Gear Blank Formation
This die contains a precise opening that shapes the metal into a preliminary gear form or gear blank.
Gear Manufacturing Post-Processing
Grinding
Grinding is a common finishing process in gear manufacturing, where a rotating abrasive wheel removes material to achieve precise dimensions and surface quality.
Lapping
Lapping is the finishing process for producing a smooth surface by using abrasive particles on the surface. Lapping is considered ideal for applications where high dimensional tolerance is required.
Honing
Honing is also an abrasive finishing process which is used not only for improving surface finish but also for the performance of the gear.
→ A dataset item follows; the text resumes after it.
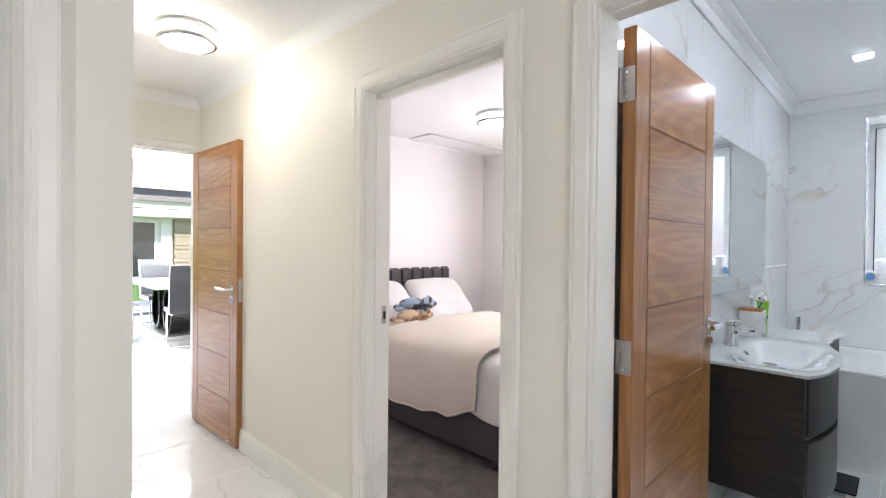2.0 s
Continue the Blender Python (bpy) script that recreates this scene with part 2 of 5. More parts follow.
MIRROR = material("silvered mirror", 0.015, 1.0, (0.86, 0.89, 0.88))
CERAMIC = material("white glazed ceramic", 0.08, color=(0.80, 0.80, 0.79), Coat_Weight=0.5)
ACRYLIC = material("white acrylic", 0.07, color=(0.80, 0.80, 0.79), Coat_Weight=0.5)
TUB_PANEL = paint("matt warm white bath panel", (0.79, 0.78, 0.75), 0.35, 0.02)
TOP_GLASS = material("white glass basin top", 0.04, color=(0.62, 0.645, 0.635), Coat_Weight=1.0)
DARK_WOOD = dark_wood("dark oak veneer")
GREY_FABRIC = fabric("dark grey woven upholstery", (0.085, 0.075, 0.078))
LINEN = fabric("white bed linen", (0.80, 0.77, 0.75), 700, 0.9, 0.5)
THROW = fabric("cream quilted throw", (0.74, 0.66, 0.57), 350, 0.9, 0.25)
TOWEL = fabric("white terry towel", (0.83, 0.83, 0.83), 500, 0.95, 0.15)
CARPET = carpet("grey carpet", (0.14, 0.125, 0.115), (0.25, 0.225, 0.21))
GLITTER = speckle("silver glitter", (0.05, 0.05, 0.055), (0.90, 0.90, 0.91), 400, 0.3, 0.5, 0.35)
PINK = material("dusty pink plastic", 0.35, color=(0.50, 0.335, 0.33))
WHITE_PLASTIC = material("white plastic", 0.3, color=(0.82, 0.82, 0.82))
LAMP_GLOW = glowing("hall lamp diffuser", (1.0, 0.93, 0.79), HALL_LAMP_GLOW)
BED_GLOW = glowing("bedroom lamp diffuser", (1.0, 0.95, 0.90), BED_LAMP_GLOW)
LED = glowing("downlight panel", (0.84, 0.92, 1.0), SPOT_GLOW)

# ---- mesh helpers ----
def thing(name, at, label, category, group="", kind=""):
    ob = new(name)
    ob.empty_display_size = 0.05
    ob.location = at
    return tagged(ob, label, category, group, kind)


def part(name, bm, mat, parent=None, label="", smooth=False, bevel=0.0, segments=2):
    """One mesh object, given in world metres; under a parent it is moved into the frame of the parent's thing."""
    if bevel:
        edges = [e for e in bm.edges if len(e.link_faces) == 2 and e.calc_face_angle(0) > 0.6]
        bmesh.ops.bevel(bm, geom=edges, offset=bevel, segments=segments, affect="EDGES", clamp_overlap=True)
    top = parent
    while top is not None and top.parent is not None:
        top = top.parent
    if top is not None:
        bmesh.ops.translate(bm, verts=bm.verts, vec=-Vector(top.location))
    bmesh.ops.recalc_face_normals(bm, faces=bm.faces)
    me = bpy.data.meshes.new(name)
    bm.to_mesh(me)
    bm.free()
    me.materials.append(mat)
    if smooth:
        for f in me.polygons:
            f.use_smooth = True
        me.set_sharp_from_angle(angle=radians(38))
    ob = new(name, me)
    ob.parent = parent
    if label:
        ob["label"] = label
    return ob


def structure(name, bm, mat, label, category, **kw):
    return tagged(part(name, bm, mat, **kw), label, category, kind="structure")


def box(x0, y0, z0, x1, y1, z1, bm=None):
    bm = bm or bmesh.new()
    m = Matrix.LocRotScale(((x0 + x1) / 2, (y0 + y1) / 2, (z0 + z1) / 2), None, (abs(x1 - x0), abs(y1 - y0), abs(z1 - z0)))
    bmesh.ops.create_cube(bm, size=1, matrix=m)
    return bm


def cyl(a, b, r, r2=None, n=20, bm=None):
    """A capped rod or cone from a to b."""
    bm = bm or bmesh.new()
    a, b = Vector(a), Vector(b)
    q = (b - a).to_track_quat("Z", "Y")
    bmesh.ops.create_cone(bm, cap_ends=True, segments=n, radius1=r, radius2=r if r2 is None else r2, depth=(b - a).length, matrix=Matrix.LocRotScale((a + b) / 2, q, None))
    return bm


def ball(c, r, scale=(1, 1, 1), bm=None, n=16, turn=(0, 0, 0)):
    bm = bm or bmesh.new()
    m = pose(*c, *turn) @ Matrix.Diagonal((*scale, 1))
    bmesh.ops.create_uvsphere(bm, u_segments=n, v_segments=max(8, n // 2), radius=r, matrix=m)
    return bm


def loft(rings, closed=True, cap=True, bm=None):
    """Skin between rings of equal length."""
    bm = bm or bmesh.new()
    vs = [[bm.verts.new(p) for p in ring] for ring in rings]
    k = len(rings[0])
    for lo, hi in zip(vs, vs[1:]):
        for i in range(k if closed else k - 1):
            j = (i + 1) % k
            bm.faces.new((lo[i], lo[j], hi[j], hi[i]))
    if cap and closed:
        bm.faces.new(vs[0][::-1])
        bm.faces.new(vs[-1])
    return bm


def lathe(at, profile, n=24, bm=None):
    """A turned body about the upright axis through at; profile: (radius, height)."""
    x, y, z = at
    rings = [[(x + max(r, 0.0004) * math.cos(2 * math.pi * i / n), y + max(r, 0.0004) * math.sin(2 * math.pi * i / n), z + h) for i in range(n)] for r, h in profile]
    return loft(rings, bm=bm)


def pipe(points, r, n=12, bm=None):
    """A round bar along points."""
    pts = [Vector(p) for p in points]
    rings = []
    for i, p in enumerate(pts):
        d = (pts[min(i + 1, len(pts) - 1)] - pts[max(i - 1, 0)]).normalized()
        side = d.cross(Vector((0, 0, 1)))
        if side.length < 0.05:
            side = d.cross(Vector((0, 1, 0)))
        side.normalize()
        up = side.cross(d)
        rings.append([p + r * (math.cos(2 * math.pi * k / n) * side + math.sin(2 * math.pi * k / n) * up) for k in range(n)])
    return loft(rings, bm=bm)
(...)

In this process, a small grinding stone or abrasive wheel is applied to the gear’s surface to remove minor imperfections. As a result, the gear obtained has a refined geometry and a finer finish.
Shaving
Shaving is the finishing process where a small amount of metal is removed from the teeth of a gear and the spacing. The angle and profile of teeth are refined. Although shaving delivers excellent results, it is often more expensive than other finishing techniques.